::: DATA LINES

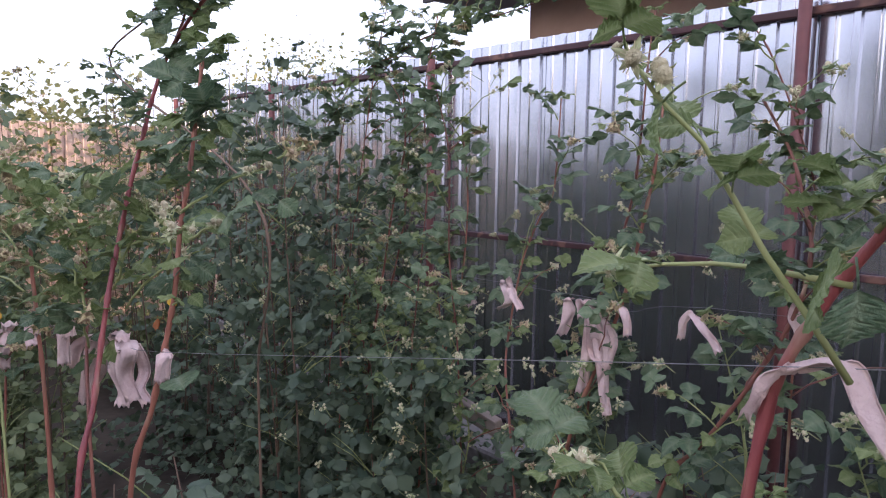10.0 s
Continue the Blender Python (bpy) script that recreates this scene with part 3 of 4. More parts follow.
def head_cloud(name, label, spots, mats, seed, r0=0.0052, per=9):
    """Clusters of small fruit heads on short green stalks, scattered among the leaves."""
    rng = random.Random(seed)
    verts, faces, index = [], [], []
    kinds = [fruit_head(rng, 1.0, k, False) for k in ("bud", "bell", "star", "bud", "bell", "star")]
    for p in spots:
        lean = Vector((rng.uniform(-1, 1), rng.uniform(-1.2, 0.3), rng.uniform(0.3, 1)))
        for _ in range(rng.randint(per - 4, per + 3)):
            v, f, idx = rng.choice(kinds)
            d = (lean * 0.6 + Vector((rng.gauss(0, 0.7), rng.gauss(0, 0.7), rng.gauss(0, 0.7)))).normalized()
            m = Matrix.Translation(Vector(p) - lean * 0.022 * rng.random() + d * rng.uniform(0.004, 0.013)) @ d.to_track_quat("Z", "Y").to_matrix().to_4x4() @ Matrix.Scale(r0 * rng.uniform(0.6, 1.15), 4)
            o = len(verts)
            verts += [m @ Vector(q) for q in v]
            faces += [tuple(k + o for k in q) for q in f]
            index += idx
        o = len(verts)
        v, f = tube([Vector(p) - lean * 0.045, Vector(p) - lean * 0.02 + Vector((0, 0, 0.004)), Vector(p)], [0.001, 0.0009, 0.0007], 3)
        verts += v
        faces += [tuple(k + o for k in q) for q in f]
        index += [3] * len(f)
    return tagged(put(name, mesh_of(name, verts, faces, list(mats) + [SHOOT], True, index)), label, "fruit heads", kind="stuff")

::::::

WORK INSTRUCTIONS:
Skip every picture and transcribe the data above exactly.

FINISHED TASK:
10.0 s
Continue the Blender Python (bpy) script that recreates this scene with part 3 of 4. More parts follow.
def head_cloud(name, label, spots, mats, seed, r0=0.0052, per=9):
    """Clusters of small fruit heads on short green stalks, scattered among the leaves."""
    rng = random.Random(seed)
    verts, faces, index = [], [], []
    kinds = [fruit_head(rng, 1.0, k, False) for k in ("bud", "bell", "star", "bud", "bell", "star")]
    for p in spots:
        lean = Vector((rng.uniform(-1, 1), rng.uniform(-1.2, 0.3), rng.uniform(0.3, 1)))
        for _ in range(rng.randint(per - 4, per + 3)):
            v, f, idx = rng.choice(kinds)
            d = (lean * 0.6 + Vector((rng.gauss(0, 0.7), rng.gauss(0, 0.7), rng.gauss(0, 0.7)))).normalized()
            m = Matrix.Translation(Vector(p) - lean * 0.022 * rng.random() + d * rng.uniform(0.004, 0.013)) @ d.to_track_quat("Z", "Y").to_matrix().to_4x4() @ Matrix.Scale(r0 * rng.uniform(0.6, 1.15), 4)
            o = len(verts)
            verts += [m @ Vector(q) for q in v]
            faces += [tuple(k + o for k in q) for q in f]
            index += idx
        o = len(verts)
        v, f = tube([Vector(p) - lean * 0.045, Vector(p) - lean * 0.02 + Vector((0, 0, 0.004)), Vector(p)], [0.001, 0.0009, 0.0007], 3)
        verts += v
        faces += [tuple(k + o for k in q) for q in f]
        index += [3] * len(f)
    return tagged(put(name, mesh_of(name, verts, faces, list(mats) + [SHOOT], True, index)), label, "fruit heads", kind="stuff")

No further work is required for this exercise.